Developing human resources for the mechanical engineering industry: Before 2030, complete the review and adjustment of undergraduate and postgraduate training programs according to the actual needs of key mechanical engineering enterprises; establish at least 20 training programs directly linked to real projects. The Ministry of Education and Training will take the lead, coordinating with the Ministry of Industry and Trade, training institutions, and enterprises to implement training programs for skilled technical workers and smart production personnel. The target is to train about 20.000-25.000 engineers and specialists and 150.000-200.000 skilled technical workers by 2035; continue expanding the scale by 2045 to meet the requirements of key programs.

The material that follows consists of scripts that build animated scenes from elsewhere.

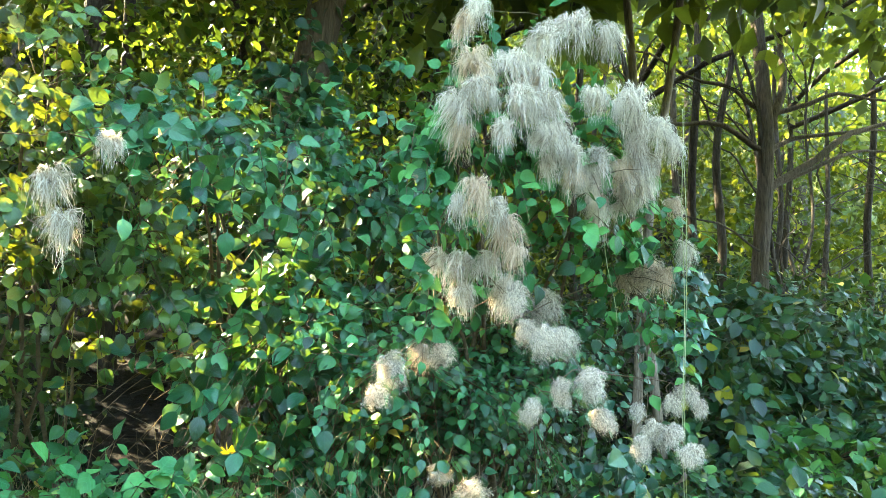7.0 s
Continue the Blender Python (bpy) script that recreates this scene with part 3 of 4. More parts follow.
# ---- trees ----
def tree(label, foot, top, girth, limbs, material=None, lean=0.06, seed=0, crown=None, path=None, flare=1.45):
    """A trunk with root flare, limbs, and on trees added for shade a crown of leaves. limbs: (share of the height, x,
    y, z of the tip from there, radius).
    """
    x, y = foot
    z = ground_z(x, y)
    root = thing("tree", label, "tree", (x, y, z), "trees of the wood")
    a, b = np.array((x, y, z - 0.1)), np.array(top, float)
    pts = bow(a, b, 0, lean, 16, seed)
    if path:
        q = np.array([a, *path, b])
        s = np.linspace(0, 1, 16)
        run = np.concatenate([[0], np.cumsum(np.linalg.norm(np.diff(q, axis=0), axis=1))])
        pts = np.array([np.interp(s * run[-1], run, q[:, k]) for k in range(3)]).T
    under("trunk", tubes_mesh("trunk", [(pts, (girth * flare, girth * 1.05, girth, girth * 0.9, girth * 0.75, girth * 0.55))], material or BARK, 10), root)
    for i, (share, dx, dy, dz, rad) in enumerate(limbs):
        p = pts[int(share * 15)]
        under("limb", tubes_mesh("limb", [(bow(p, p + np.array((dx, dy, dz)), 0.12, 0.05, 10, seed + i), (rad, rad * 0.7, rad * 0.25))], material or BARK, 7), root)
    if crown:
        boxes, n, size = crown
        mats, runs = sprays(boxes, n, size, 0.5, 4, (0, 0, 0.9), 0.3, 1.0, gaps=False, seed=seed)
        mats = mats[out_of_sun_gaps(mats[:, :3, 3], 1.2, size * 0.5)]
        under("crown", many_mesh("crown", SPECK, mats, np.arange(len(mats)) % 2, CANOPY), root, kind="stuff")
    return root


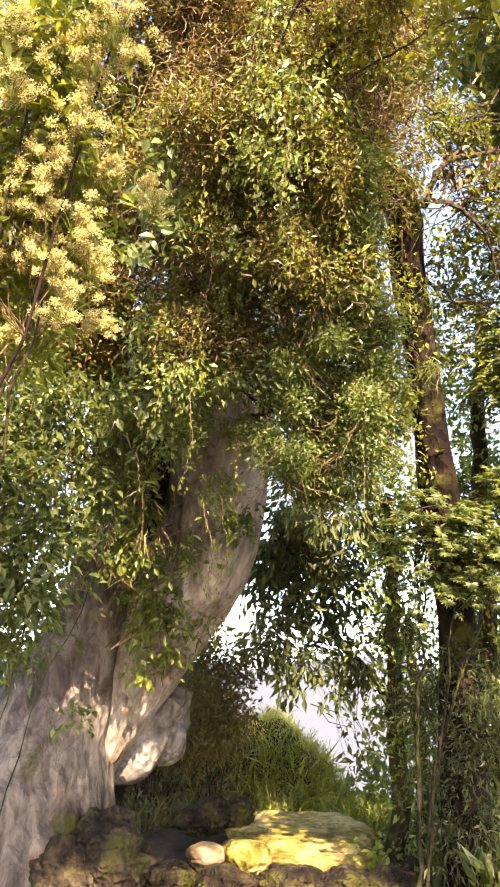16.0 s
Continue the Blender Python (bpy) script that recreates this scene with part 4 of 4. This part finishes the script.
# ---- near branch with large leaves reaching out from the climbers ----
def build_near_branch(root):
    rng = np.random.default_rng(71)
    lines, holders = [], []
    for pts, r in (([(-2.73, 5.38, 8.53), (-2.10, 4.67, 7.14), (-1.58, 4.17, 6.54), (-1.19, 3.99, 6.27), (-0.68, 3.77, 6.34), (-0.26, 3.53, 6.48), (0.03, 3.32, 6.67), (0.25, 3.09, 6.84)], 0.028),
                   ([(-1.19, 3.99, 6.27), (-0.74, 3.98, 6.27), (-0.27, 3.99, 6.20), (0.14, 3.95, 6.26)], 0.013), ([(-0.26, 3.53, 6.48), (0.15, 3.55, 6.49), (0.61, 3.61, 6.56)], 0.012),
                   ([(-1.05, 4.50, 5.92), (-0.69, 4.32, 5.91), (-0.32, 4.21, 5.96), (0.01, 4.25, 5.94)], 0.012), ([(-1.42, 3.98, 6.34), (-1.38, 3.84, 6.49), (-1.58, 3.61, 6.62)], 0.016), ([(-1.19, 3.99, 6.27), (-1.41, 4.25, 6.08), (-1.05, 4.50, 5.92)], 0.012)):
        bough, l = wood(root, "branch", pts, r * 0.75, 0.004, M_TWIG_DARK, rng, 7, "long thin brown branch", 0.007)
        lines.append(l)
        holders.append((bough, l))
    clumps = [(0.04, 3.05, 6.86, 0.17, 1), (0.33, 3.02, 6.89, 0.17, 1), (0.45, 3.29, 6.69, 0.20, 1), (0.16, 3.32, 6.67, 0.17, 1), (0.61, 3.58, 6.58, 0.16, 1), (0.28, 3.65, 6.54, 0.19, 1), (-0.09, 3.44, 6.57, 0.15, 1), (0.14, 3.86, 6.35, 0.18, 1), (0.31, 3.92, 6.29, 0.13, 1), (-0.07, 4.00, 6.20, 0.19, 1), (0.10, 4.15, 6.06, 0.19, 1), (-0.19, 4.22, 5.97, 0.17, 1), (0.17, 4.29, 5.91, 0.15, 1), (-0.37, 4.39, 5.91, 0.15, 1), (-0.31, 3.84, 6.34, 0.15, 1), (-0.61, 3.72, 6.53, 0.15, 1)]
    p, d = tufts(clumps, 260, rng, 0.8, 0.3)
    tw, bag = Bag(), Bag()
    twigs(tw, p, lines, rng, 0.003, 0.08, 0.4, 0.9)
    foliage(bag, oval(0.29), p[100:], d[100:], 8, 0.09, 0.064, rng, 0.3, 0.9, way=(0.2, -0.7, 0.5))
    part("branch_foliage", bag.mesh("branch_foliage", M_LEAF_NEAR), root)
    part("branch_twig_mass", tw.mesh("branch_twig_mass", M_TWIG), root)
    leaf = mesh("leaf", *oval(0.29), M_LEAF_NEAR)
    place_leaves(holders, leaf, p[:100], d[:100], 3, 0.085, 0.085, rng)


def place_leaves(holders, leaf, p, d, per, spread, size, rng, droop=0.3):
    """Single leaves that can be told apart, each an object on one shared mesh, held by the nearest branch."""
    for q, w in zip(p, d):
        holder = min(holders, key=lambda h: float(np.min(np.linalg.norm(h[1] - q, axis=1))))[0]
        for _ in range(per):
            y = Vector(unit(w * 0.7 + rng.normal(0, 0.6, 3) - np.array([0, 0, droop])))
            z = Vector(rng.normal(0, 0.5, 3) + np.array([0, 0, 0.9]))
            x = y.cross(z).normalized()
            z = x.cross(y)
            s = size * float(np.clip(rng.normal(1, 0.3), 0.5, 1.7))
            ob = part("leaf", leaf, holder)
            ob.matrix_basis = Matrix.Translation(Vector(q + rng.normal(0, spread, 3))) @ Matrix((x, y, z)).transposed().to_4x4() @ Matrix.Diagonal((s, s, s, 1))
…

The mechanical engineering industry plays a foundational role in industrialization, modernization, and enhancing the self-reliance of the economy. The level of development of the industry determines the capacity to supply machinery, equipment, technology lines, and technical services to manufacturing sectors; and directly affects the ability to implement major projects in energy, transport, mining, national defense, and technical infrastructure. The period 2026-2045 opens up a very large market for Vietnam's mechanical engineering, especially in the fields of energy, railways, transport, mining, processing and manufacturing industry, shipbuilding, agriculture, and logistics. This is an important opportunity to enhance the capacity of domestic mechanical engineering enterprises. However, opportunities will only translate into substantive results if there is a correct strategy, sufficiently strong mechanisms, and effective implementation. Therefore, issuing specific mechanisms and policies to develop sectors with large market capacity for the mechanical engineering industry in the period 2026-2045 is necessary, aiming to orient the industry towards modernization, enhance design, manufacturing, system integration capacity, master technology, and increase the proportion of value performed by Vietnamese enterprises.